Cracks emerge in "special relationship"

Former Swiss ambassador to Germany, Thomas Borer-Fielding Keystone Archive

A row over a tax on re-exports with the European Union and border chaos with Germany will top the agenda when the Swiss president, Joseph Deiss, travels to Berlin in April.

This content was published on March 16, 2004 - 17:41

Switzerland’s former ambassador to Germany told swissinfo that relations between the two countries have changed dramatically in recent years.

According to Thomas Borer-Fielding, Germany has traditionally defended Switzerland’s interests in Brussels. But he says Berlin is no longer prepared to look out for its small neighbour, which insists on staying out of the EU.

Germany’s political and economic priorities now lie squarely with other EU countries, compromising the special relationship that previously existed between Bern and Berlin, says Borer-Fielding.

That could make it tough for Deiss to win support from Germany when he meets Chancellor Gerhard Schröder next month to discuss EU plans to levy a tax on re-exports from Switzerland (see “EU grants Switzerland breathing space”).

swissinfo: Are issues such as the re-export tax and increased checks at the border more a Swiss-EU problem or a Swiss-German one?

Thomas Borer-Fielding: Both. We have a lot of problems with Germany and, of course, a fair number with the EU too.

Until about two years ago, Germany was always one of Switzerland’s strongest supporters in Brussels. But now I would say that it’s more likely to take the EU’s side in disputes.

swissinfo: Why has that changed? Does that mean Germany’s main commitment now is to the EU?

T.B-F.: There are many reasons why it has changed. Of course, there has been a political shift in Germany since the Social Democrat-Green government came into power.

Generally speaking, their power base is in the north and the east of Germany. They don’t know Switzerland very well and I don’t think they like our political system very much.

Another reason is that the EU is about to increase in size and Germany’s attention has been focused on enlargement rather than the special needs that Switzerland might have.

The third reason is the dramatic financial problems of both Germany and the EU. They have to save money wherever they can and find new sources of income. Of course, Switzerland is always an easy target.

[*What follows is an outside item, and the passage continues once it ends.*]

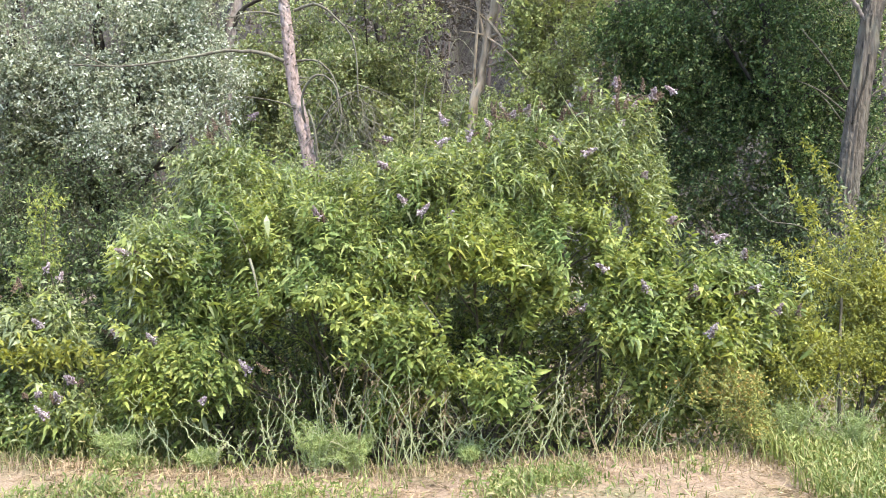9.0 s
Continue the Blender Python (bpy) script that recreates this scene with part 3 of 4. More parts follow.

swissinfo: The EU’s plans to introduce a re-export tax came out of the blue. Is it a case of Brussels trying to put pressure on Bern to sign an agreement on a withholding tax on EU residents’ savings income held in Switzerland.

T.B-F.: Either the bureaucrats in Brussels are stupid or they have clear intentions. I think they are smart people and their goal is obviously to put pressure on Switzerland.

But in my opinion this tax is illegal. There’s been a free-trade agreement in place with EU countries since 1972.

Over the past 30 years this agreement has been interpreted as meaning no tax on re-exports, and under international law that agreement can’t simply be changed overnight.

I also think it’s against World Trade Organization agreements. The bureaucrats in Brussels must have known how much impact this threat would have.

swissinfo: What about the increased border checks? What is Germany trying to achieve?

T.B-F.: Your guess is as good as mine. It doesn’t make any sense to a reasonable person.

Up until now the Germans have said they are just enforcing the Schengen agreement [the EU’s treaty on fighting cross-border crime]. But that hardly seems justifiable.

The threat of a terrorist or a criminal crossing from Switzerland to Germany is minimal. Switzerland is surrounded by Schengen countries and it’s extremely difficult for terrorists to get into the country in the first place.

swissinfo: What kind of coverage has the dispute been receiving in the German media or is it just being ignored?

T.B-F.: It has mainly been ignored. Switzerland is basically ignored. But that’s not the mistake of the German government or the German media.

That’s our mistake as our government and diplomatic service haven’t been able to get across just how much we matter.

For Germany, Switzerland is not a small country. We are economically very important. We are the third-biggest investor in Germany and we buy half as many goods from Germany as the United States does.

These points have to be made clear to journalists and to the political establishment in Germany so that they take us seriously – and there we have failed dramatically.

swissinfo-interview: Jonathan Summerton

In brief

In February the EU agreed to delay the introduction of a tax on re-exports from Switzerland for three months.

The new tax would have been imposed on products exported from Switzerland to the European Union made using raw materials imported from EU member states.

Earlier this month Germany imposed stringent border checks on people and vehicles entering the country from Switzerland.